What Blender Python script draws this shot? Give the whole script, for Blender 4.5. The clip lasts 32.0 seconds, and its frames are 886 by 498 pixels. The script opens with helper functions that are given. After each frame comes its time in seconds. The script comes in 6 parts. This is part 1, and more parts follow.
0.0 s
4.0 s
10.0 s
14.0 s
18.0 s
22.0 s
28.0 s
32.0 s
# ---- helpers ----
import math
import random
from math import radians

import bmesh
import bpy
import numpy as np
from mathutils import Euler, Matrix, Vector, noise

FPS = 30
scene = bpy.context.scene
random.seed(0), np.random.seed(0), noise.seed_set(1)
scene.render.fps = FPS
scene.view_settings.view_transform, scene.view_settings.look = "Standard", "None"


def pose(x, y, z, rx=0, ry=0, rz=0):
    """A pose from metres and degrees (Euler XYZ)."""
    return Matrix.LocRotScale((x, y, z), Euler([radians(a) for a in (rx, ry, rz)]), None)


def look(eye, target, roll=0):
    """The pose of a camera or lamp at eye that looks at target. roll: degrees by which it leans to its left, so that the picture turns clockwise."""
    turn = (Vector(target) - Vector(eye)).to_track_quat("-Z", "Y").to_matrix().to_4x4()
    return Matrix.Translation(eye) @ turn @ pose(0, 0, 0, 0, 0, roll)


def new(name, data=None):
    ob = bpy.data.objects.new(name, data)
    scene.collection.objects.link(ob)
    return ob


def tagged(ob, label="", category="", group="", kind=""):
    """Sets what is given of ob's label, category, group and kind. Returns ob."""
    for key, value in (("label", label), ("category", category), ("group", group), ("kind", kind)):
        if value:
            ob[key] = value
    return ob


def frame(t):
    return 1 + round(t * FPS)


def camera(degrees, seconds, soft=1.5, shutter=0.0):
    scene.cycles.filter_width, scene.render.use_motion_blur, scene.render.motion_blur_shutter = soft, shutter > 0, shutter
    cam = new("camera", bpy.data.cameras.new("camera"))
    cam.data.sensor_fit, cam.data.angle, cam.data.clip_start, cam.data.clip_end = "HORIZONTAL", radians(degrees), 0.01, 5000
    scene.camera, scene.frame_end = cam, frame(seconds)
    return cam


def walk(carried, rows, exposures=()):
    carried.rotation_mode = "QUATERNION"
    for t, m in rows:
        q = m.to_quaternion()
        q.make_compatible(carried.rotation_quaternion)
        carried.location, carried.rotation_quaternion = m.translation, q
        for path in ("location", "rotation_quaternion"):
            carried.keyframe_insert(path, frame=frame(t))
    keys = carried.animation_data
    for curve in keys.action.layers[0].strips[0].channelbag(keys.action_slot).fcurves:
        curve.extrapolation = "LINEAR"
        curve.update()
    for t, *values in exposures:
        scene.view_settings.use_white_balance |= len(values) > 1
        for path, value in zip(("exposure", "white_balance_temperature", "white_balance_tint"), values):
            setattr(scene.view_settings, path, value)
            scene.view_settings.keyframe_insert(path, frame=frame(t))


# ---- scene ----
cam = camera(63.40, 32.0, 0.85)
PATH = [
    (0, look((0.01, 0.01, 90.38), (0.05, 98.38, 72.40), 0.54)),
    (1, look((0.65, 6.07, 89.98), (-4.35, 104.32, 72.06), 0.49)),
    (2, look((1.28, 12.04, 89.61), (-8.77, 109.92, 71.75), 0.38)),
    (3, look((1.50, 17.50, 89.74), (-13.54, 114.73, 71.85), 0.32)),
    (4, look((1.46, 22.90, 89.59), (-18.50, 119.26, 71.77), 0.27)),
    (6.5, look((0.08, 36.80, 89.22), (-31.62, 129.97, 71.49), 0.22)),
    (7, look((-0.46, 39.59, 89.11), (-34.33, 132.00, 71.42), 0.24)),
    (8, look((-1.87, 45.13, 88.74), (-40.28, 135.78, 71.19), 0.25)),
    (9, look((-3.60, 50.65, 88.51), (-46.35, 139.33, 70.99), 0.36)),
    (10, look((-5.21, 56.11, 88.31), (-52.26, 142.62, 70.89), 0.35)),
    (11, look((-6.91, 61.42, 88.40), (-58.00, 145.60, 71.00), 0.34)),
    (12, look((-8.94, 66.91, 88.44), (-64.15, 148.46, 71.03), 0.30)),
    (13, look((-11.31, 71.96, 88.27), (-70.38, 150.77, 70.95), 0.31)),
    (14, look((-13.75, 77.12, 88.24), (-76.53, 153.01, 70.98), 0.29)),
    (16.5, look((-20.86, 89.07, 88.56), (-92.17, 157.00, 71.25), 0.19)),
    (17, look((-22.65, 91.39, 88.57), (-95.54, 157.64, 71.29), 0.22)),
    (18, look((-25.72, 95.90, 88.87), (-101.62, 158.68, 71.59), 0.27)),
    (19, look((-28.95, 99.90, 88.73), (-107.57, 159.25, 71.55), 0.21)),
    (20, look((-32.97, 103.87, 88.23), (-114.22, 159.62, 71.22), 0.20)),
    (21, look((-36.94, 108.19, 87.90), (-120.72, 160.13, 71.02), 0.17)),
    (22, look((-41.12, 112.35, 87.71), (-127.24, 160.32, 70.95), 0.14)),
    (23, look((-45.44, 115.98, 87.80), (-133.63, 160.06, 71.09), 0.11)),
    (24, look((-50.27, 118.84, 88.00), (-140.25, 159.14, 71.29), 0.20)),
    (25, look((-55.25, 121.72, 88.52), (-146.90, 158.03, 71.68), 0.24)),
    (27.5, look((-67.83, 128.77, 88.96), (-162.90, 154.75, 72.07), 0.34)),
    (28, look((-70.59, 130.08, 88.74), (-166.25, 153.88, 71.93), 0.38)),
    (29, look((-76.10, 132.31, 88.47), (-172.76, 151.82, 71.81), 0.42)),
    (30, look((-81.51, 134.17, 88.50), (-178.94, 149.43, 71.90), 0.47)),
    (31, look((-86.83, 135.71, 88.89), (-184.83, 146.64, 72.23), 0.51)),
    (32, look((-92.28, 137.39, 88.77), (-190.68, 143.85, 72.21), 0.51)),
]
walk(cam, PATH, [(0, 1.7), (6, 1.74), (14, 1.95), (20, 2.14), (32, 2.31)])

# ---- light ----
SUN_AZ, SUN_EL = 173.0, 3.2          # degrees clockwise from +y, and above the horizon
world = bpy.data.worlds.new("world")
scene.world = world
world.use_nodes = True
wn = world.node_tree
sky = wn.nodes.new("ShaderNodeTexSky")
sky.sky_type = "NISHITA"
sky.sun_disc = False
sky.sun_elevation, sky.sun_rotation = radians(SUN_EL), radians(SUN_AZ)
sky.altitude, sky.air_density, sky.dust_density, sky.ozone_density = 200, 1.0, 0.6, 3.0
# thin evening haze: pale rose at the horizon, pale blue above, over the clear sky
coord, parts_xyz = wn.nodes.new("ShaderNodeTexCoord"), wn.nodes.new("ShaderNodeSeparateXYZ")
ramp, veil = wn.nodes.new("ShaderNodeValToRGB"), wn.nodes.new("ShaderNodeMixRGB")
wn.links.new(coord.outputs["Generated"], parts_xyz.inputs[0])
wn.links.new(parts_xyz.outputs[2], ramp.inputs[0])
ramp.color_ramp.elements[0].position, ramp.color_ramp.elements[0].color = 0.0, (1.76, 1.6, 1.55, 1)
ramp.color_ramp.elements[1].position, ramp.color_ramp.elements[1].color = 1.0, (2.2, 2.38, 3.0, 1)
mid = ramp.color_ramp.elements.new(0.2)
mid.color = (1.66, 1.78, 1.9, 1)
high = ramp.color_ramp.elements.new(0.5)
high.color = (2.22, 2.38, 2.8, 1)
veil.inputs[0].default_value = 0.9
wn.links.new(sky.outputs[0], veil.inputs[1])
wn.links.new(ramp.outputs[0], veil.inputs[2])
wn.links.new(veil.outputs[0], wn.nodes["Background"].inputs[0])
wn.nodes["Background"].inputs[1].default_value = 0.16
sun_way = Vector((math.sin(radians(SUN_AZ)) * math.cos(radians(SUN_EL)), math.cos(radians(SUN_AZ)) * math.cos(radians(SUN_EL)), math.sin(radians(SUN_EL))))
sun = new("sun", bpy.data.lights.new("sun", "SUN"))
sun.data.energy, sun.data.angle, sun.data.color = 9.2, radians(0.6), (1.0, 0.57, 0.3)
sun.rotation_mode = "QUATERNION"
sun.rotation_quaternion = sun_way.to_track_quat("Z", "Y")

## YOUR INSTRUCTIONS
Return exactly the lines from the line that has "carried.keyframe_insert(path, frame=frame(t))" to the line that has "scene.view_settings.use_white_balance |= len(values)", both of them included.

## WRITTEN REPLY
            carried.keyframe_insert(path, frame=frame(t))
    keys = carried.animation_data
    for curve in keys.action.layers[0].strips[0].channelbag(keys.action_slot).fcurves:
        curve.extrapolation = "LINEAR"
        curve.update()
    for t, *values in exposures:
        scene.view_settings.use_white_balance |= len(values) > 1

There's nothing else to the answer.